El poeta italo-argentino Antonio Porchia abundó en reflexiones sobre la hora final (la frase que titula esta nota es una de sus varias líneas sobre el tema). Danzamos alrededor de la muerte con palabras para tratar de contenerla o comprenderla. Y este texto no es otra cosa más que una pieza más en este baile.
Nada nos hace ser más conscientes de nuestra vida que la muerte. El poder que tiene la idea de finitud sobre nuestras vidas es superlativo. Hemos inventado todo tipo de mitos para lidiar con ese momento: reencarnación, vida eterna, limbo, premios y castigos. Todas formas destinadas a enmascarar el miedo que nos produce el final o también lidiar con la frustración o dolor que nos causa nuestro presente. Para algunos el juego consiste en escapar de la muerte y para otros la muerte resulta ser el Gran Escape de sus vidas.
Acerca del valor de la vida, el filósofo Albert Camus plantea en su obra “El Mito de Sísifo” que sólo aquellos que se han quitado la vida pueden ufanarse de conocer el verdadero valor de la misma. Paradójicamente, el suicida es el único que logra darle un certero valor a la vida declarando, con su actuar, que no vale lo suficiente para ser vivida. El resto nos pasamos los días jugando a encontrarle un valor. Ese vacío propio de la indeterminación es lo que da a lugar a la singularidad y a la existencia de cada uno de nosotros como un sujeto único.
Más allá de lo que creamos que ocurre tras la muerte y del valor de la vida, resulta interesante dedicarle unos momentos de reflexión a la muerte en sí misma. Para los griegos existían dos deidades diferentes para la muerte, es decir, dos muertes: Tánatos, que representaba la muerte tranquila y Ker (o las keres), que representaban la muerte violenta.

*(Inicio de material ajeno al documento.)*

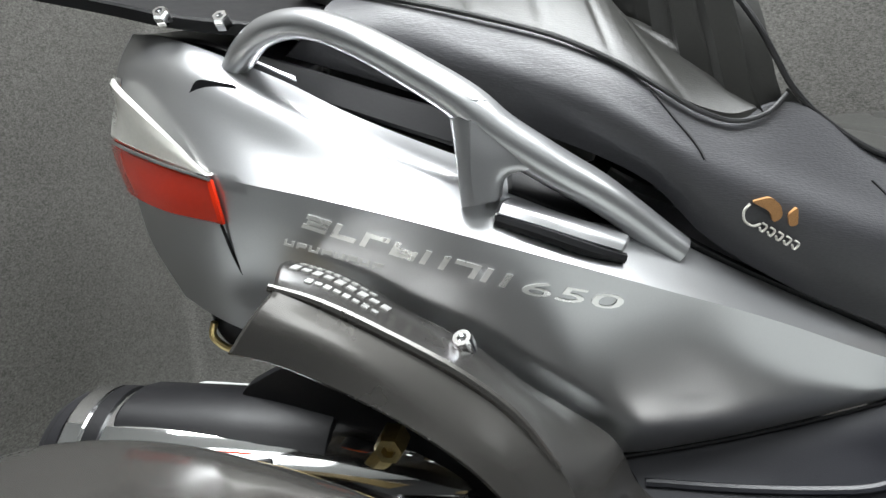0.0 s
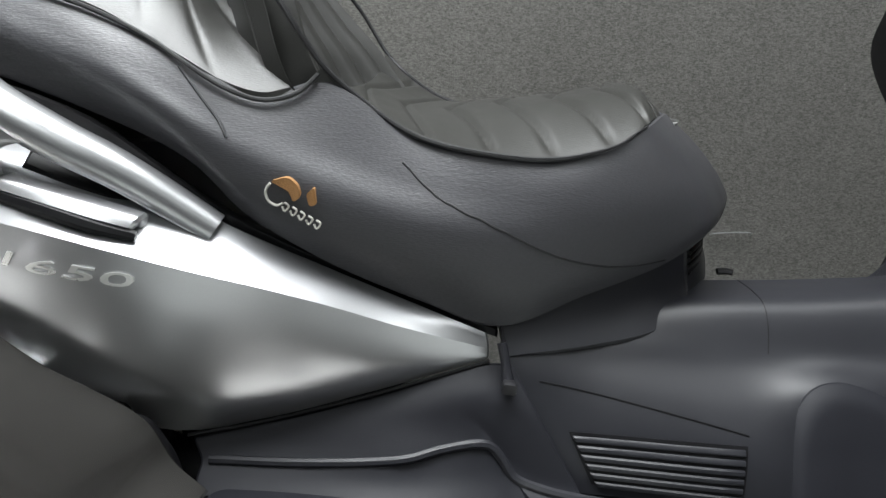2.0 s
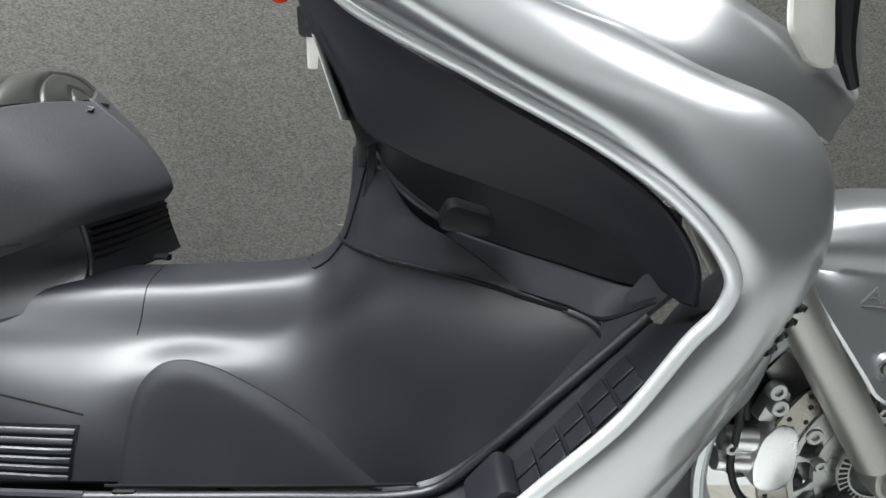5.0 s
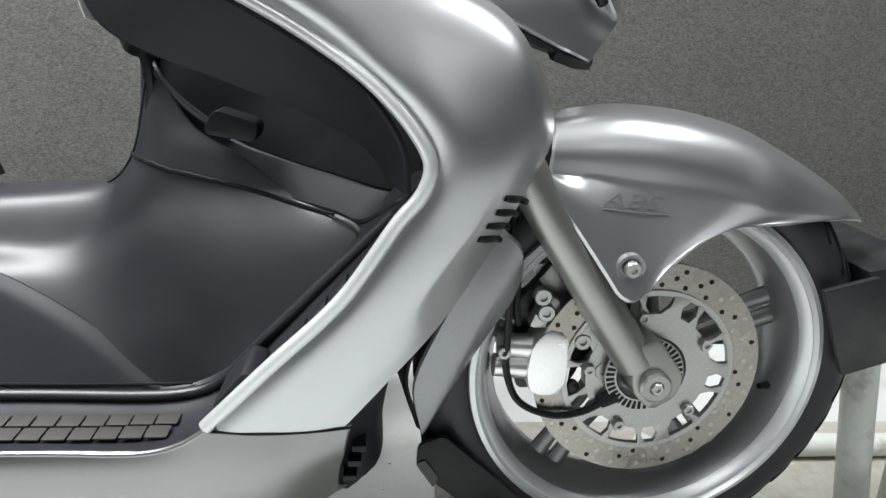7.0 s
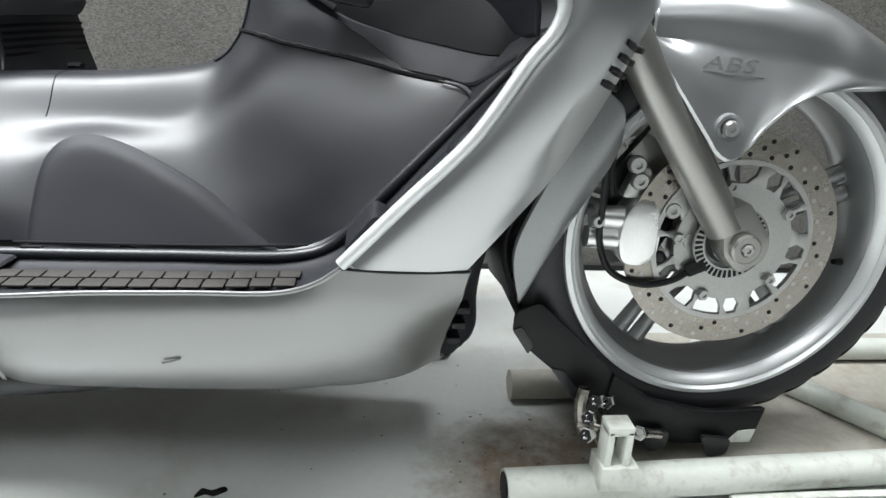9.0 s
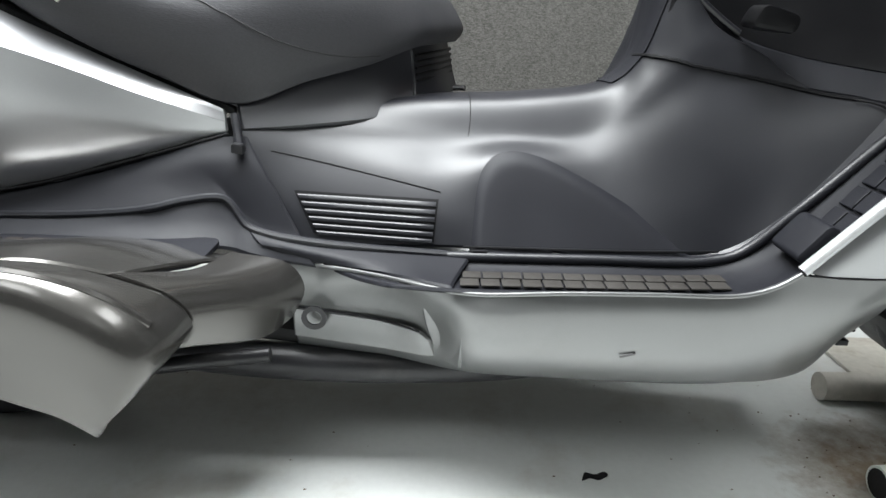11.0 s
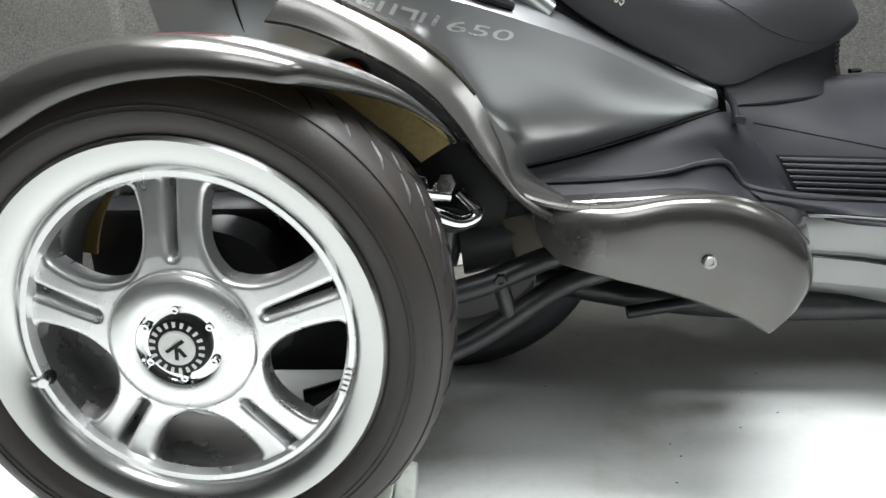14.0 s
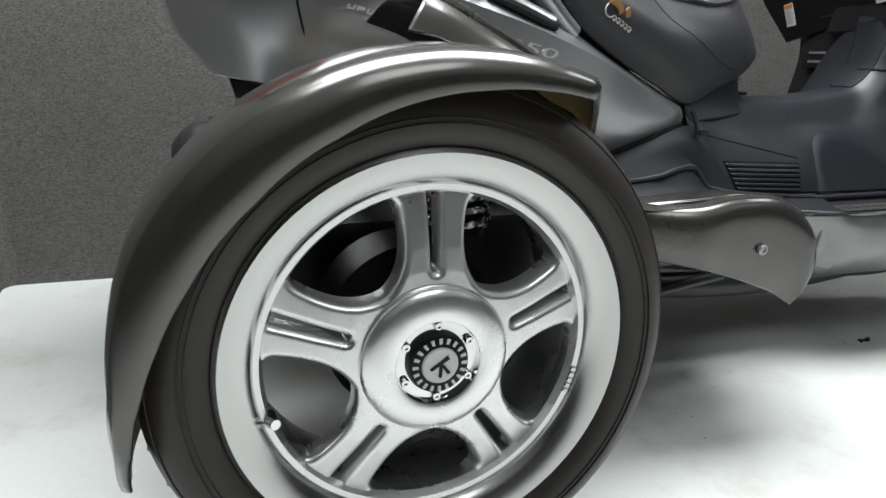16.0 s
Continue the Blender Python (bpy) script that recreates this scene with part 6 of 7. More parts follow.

El Estado trata, arrogantemente, de ordenar nuestra relación con la muerte y, por ende, con la vida. Estadísticas frías explican cuándo podrías morir y por qué, entonces, deberías ordenar tu vida de tal o cual manera. Esta función del Estado, de construcción cultural de la muerte, no suele ser debatida en público y, sin embargo, atraviesa una gran cantidad de políticas públicas.
Todas estas reflexiones sobre la muerte no son caprichosas. Hace unos pocos días el médico Richard Smith publicó una nota donde destacaba la virtud del cáncer como método de muerte dado que permite decir adiós y de disfrutar de todos placeres de la vida antes de la última campanada. Leí por casualidad la nota el 3 de enero, a 4 años de la muerte de mi madre en manos del cáncer y me sentí tentado a dialogar con las ideas del médico.
Si, es cierto, el cáncer da la posibilidad de ir cerrando nuestra historia aunque no todos aprovechan la oportunidad, al menos en nuestro caso mi mamá negó su muerte hasta el último momento. En paralelo a esto, el deterioro que genera la enfermedad produce un desgaste enorme en la persona afectada y en su entorno. Me resulta difícil afirmar si una muerte súbita o repentina es preferible, creo que depende de la forma en que cada persona y cada familia esté preparada para enfrentar la muerte.